On 02.05.2023 15:13, Daniel P. Smith wrote:
> On 5/2/23 07:00, Roger Pau Monné wrote:
>> On Tue, May 02, 2023 at 06:43:33AM -0400, Daniel P. Smith wrote:
>>> On 5/2/23 03:17, Jan Beulich wrote:
>>>> Unlike for XEN_DOMCTL_getdomaininfo, where the XSM check is intended to
>>>> cause the operation to fail, in the loop here it ought to merely
>>>> determine whether information for the domain at hand may be reported
>>>> back.
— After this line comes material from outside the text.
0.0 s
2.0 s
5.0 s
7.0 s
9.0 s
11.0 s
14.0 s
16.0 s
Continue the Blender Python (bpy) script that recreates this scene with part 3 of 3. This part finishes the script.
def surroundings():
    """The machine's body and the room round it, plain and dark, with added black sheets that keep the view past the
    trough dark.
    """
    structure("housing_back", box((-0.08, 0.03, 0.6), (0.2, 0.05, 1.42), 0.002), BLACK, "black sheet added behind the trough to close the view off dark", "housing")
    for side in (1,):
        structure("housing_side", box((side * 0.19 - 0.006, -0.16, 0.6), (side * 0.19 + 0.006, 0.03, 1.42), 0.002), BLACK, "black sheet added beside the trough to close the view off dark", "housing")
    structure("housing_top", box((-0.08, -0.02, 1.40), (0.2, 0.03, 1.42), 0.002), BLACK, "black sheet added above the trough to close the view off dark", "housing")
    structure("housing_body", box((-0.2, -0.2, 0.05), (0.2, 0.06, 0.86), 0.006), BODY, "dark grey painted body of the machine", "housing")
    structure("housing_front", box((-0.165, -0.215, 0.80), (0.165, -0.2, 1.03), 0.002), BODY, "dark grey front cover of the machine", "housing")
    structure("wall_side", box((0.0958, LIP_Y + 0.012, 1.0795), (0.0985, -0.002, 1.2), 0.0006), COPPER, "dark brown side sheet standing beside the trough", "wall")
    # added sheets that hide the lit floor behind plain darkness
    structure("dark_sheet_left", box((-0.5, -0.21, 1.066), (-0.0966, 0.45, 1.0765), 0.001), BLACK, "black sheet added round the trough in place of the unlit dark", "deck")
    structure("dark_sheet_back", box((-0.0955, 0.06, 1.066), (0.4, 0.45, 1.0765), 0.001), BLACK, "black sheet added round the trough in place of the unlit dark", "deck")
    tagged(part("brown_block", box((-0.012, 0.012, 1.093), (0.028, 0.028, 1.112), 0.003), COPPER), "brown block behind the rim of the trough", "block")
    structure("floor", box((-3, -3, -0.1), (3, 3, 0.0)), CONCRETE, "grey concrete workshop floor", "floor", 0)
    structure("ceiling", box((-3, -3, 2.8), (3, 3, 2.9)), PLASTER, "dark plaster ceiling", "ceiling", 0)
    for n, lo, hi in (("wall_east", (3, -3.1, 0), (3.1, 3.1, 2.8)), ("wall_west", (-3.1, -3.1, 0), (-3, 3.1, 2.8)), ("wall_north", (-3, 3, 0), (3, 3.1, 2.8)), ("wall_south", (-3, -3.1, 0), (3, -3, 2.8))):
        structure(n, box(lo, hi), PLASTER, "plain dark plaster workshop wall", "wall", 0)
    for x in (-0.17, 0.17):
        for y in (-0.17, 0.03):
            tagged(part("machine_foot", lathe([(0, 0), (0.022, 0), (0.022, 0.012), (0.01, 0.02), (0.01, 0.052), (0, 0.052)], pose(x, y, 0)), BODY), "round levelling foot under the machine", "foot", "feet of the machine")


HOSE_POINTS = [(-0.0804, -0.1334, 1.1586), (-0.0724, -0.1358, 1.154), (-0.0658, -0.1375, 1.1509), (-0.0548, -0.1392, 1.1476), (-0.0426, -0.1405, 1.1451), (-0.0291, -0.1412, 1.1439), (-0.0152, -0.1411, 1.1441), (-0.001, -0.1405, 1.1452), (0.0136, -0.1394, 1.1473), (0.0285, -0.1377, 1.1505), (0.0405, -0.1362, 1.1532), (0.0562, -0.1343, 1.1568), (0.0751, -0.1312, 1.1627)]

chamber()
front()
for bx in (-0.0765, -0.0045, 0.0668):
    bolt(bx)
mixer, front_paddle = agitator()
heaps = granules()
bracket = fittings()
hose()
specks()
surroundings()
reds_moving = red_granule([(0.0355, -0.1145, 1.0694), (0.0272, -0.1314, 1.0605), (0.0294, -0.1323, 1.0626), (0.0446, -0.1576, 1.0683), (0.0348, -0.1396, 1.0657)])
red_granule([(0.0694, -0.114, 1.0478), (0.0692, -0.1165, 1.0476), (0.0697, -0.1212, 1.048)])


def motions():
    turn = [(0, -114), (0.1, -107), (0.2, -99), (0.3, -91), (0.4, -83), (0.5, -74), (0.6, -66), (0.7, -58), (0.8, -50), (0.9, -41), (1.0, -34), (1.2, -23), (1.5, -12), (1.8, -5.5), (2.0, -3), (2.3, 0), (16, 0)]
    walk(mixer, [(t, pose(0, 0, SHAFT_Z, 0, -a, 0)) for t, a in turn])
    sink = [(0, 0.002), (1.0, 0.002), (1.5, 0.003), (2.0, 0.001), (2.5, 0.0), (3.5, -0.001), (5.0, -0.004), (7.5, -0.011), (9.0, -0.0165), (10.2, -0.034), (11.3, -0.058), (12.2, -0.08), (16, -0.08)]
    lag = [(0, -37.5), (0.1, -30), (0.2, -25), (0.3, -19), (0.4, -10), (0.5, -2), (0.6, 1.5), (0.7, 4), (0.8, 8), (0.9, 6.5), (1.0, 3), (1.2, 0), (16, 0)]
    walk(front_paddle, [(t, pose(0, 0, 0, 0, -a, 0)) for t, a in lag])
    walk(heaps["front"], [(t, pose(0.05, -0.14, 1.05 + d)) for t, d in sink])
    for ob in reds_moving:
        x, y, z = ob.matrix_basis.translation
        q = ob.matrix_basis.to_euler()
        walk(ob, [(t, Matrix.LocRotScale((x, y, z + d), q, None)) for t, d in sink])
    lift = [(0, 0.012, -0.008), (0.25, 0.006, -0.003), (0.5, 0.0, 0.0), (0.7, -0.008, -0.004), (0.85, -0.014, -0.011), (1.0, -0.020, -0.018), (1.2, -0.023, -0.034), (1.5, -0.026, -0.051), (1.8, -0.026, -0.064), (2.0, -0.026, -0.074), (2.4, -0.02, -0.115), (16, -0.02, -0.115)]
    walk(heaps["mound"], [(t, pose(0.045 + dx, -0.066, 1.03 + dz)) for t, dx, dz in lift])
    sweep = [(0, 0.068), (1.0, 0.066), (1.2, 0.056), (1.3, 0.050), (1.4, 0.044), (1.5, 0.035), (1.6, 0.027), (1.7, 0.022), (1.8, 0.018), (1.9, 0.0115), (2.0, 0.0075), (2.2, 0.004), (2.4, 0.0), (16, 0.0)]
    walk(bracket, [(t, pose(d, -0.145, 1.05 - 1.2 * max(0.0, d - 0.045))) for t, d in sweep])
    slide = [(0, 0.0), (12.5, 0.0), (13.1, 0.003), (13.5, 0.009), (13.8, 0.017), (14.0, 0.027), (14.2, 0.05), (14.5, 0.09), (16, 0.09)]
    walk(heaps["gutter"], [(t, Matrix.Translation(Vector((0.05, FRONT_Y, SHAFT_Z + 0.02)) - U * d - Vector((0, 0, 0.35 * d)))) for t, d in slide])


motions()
Therefore if on the last iteration the hook results in denial,
>>>> this should not affect the sub-op's return value.
>>>>
>>>> Fixes: d046f361dc93 ("Xen Security Modules: XSM")
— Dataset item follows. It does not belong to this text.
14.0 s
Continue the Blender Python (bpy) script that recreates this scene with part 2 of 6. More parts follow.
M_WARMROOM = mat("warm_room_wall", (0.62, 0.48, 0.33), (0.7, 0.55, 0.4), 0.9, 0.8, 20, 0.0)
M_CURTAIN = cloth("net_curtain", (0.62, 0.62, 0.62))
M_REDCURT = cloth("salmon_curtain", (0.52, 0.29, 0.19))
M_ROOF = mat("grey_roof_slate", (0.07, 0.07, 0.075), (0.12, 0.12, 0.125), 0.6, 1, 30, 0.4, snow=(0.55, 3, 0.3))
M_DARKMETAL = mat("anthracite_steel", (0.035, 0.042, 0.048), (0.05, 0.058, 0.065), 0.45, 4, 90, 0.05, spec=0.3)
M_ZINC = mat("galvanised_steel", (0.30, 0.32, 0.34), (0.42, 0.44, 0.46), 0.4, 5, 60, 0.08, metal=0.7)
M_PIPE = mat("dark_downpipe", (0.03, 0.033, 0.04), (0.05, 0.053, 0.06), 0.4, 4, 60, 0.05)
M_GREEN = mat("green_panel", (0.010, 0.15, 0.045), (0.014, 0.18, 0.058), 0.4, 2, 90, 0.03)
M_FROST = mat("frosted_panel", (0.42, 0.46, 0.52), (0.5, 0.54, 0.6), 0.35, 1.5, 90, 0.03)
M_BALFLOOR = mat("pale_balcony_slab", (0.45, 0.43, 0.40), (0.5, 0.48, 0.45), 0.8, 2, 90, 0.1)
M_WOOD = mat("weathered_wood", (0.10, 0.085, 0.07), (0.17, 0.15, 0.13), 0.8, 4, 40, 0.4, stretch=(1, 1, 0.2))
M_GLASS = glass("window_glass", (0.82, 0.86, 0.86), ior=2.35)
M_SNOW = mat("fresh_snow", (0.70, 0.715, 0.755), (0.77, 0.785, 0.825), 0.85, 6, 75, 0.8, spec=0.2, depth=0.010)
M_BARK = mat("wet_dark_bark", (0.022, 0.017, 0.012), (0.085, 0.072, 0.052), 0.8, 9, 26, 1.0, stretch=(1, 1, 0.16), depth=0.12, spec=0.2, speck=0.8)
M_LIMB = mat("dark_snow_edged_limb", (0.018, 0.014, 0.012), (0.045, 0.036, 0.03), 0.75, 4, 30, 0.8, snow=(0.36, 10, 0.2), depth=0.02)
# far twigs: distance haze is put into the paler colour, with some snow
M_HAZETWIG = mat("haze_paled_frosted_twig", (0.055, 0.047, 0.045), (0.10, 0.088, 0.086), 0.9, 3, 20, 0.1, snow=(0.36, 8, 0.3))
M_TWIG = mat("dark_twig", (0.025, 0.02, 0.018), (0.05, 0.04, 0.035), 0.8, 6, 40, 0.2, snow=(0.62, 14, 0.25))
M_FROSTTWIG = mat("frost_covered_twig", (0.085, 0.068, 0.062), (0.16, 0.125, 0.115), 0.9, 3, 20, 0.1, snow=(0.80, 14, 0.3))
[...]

>>>> Signed-off-by: Jan Beulich <jbeul...@suse.com>
>>>> ---
>>>> The hook being able to deny access to data for certain domains means
>>>> that no caller can assume to have a system-wide picture when holding the
>>>> results.
>>>>
>>>> Wouldn't it make sense to permit the function to merely "count" domains?
>>>> While racy in general (including in its present, "normal" mode of
>>>> operation), within a tool stack this could be used as long as creation
>>>> of new domains is suppressed between obtaining the count and then using
>>>> it.
>>>>
>>>> In XEN_DOMCTL_getpageframeinfo2 said commit had introduced a 2nd such
>>>> issue, but luckily that sub-op and xsm_getpageframeinfo() are long gone.
>>>>
>>>
>>> I understand there is a larger issue at play here but neutering the security
>>> control/XSM check is not the answer. This literally changes the way a FLASK
>>> policy that people currently have would be enforced, as well as contrary to
>>> how they understand the access control that it provides. Even though the
>>> code path does not fall under XSM maintainer, I would NACK this patch. IMHO,
>>> it is better to find a solution that does not abuse, misuse, or invalidate
>>> the purpose of the XSM calls.
>>>
>>> On a side note, I am a little concern that only one person thought to
>>> include the XSM maintainer, or any of the XSM reviewers, onto a patch and
>>> the discussion around a patch that clearly relates to XSM for us to gauge
>>> the consequences of the patch. I am not assuming intentions here, only
>>> wanting to raise the concern.
>>>
>>> So for what it is worth, NACK.
>>
>> I assume the NACK is to the remarks after the '---'?
>>
>> The patch itself doesn't change the enforcement of the XSM checks,
>> just prevents returning an error when the information from the last
>> domain in the loop can not be fetched.
>>
>> Am I missing something?
> 
> Actually, I should have finished my first cup of tea and looked closer 
> at the patch in the larger context instead of the description, as the 
> two do not align. You are correct, and provided I am not wrong here, the 
> change is a no-op formatting change that removes an intermediate 
> variable. I do not see how directly checking the return in an if versus 
> checking the return stored in a variable. Additionally, the claim is 
> that this occurs when XSM is enabled, which is also incorrect. The only 
> difference at this location in code between not having XSM enabled and 
> having it enabled is that for the latter, xsm_getdomaininfo() is an 
> in-lined version versus a function call. In either case, both will 
> return 0 unless you are using FLASK and have a policy blocking the 
> domain from making the call.

While perhaps imprecise, "XSM enabled" typically is taken for "Flask
is in use". Then again, looking back, neither title nor description
say "XSM enabled". And it truly was the XSM hook which might have
caused the sub-op to wrongly be reported as failed (given, as you say,
a policy is in place which actually can cause failure from that hook).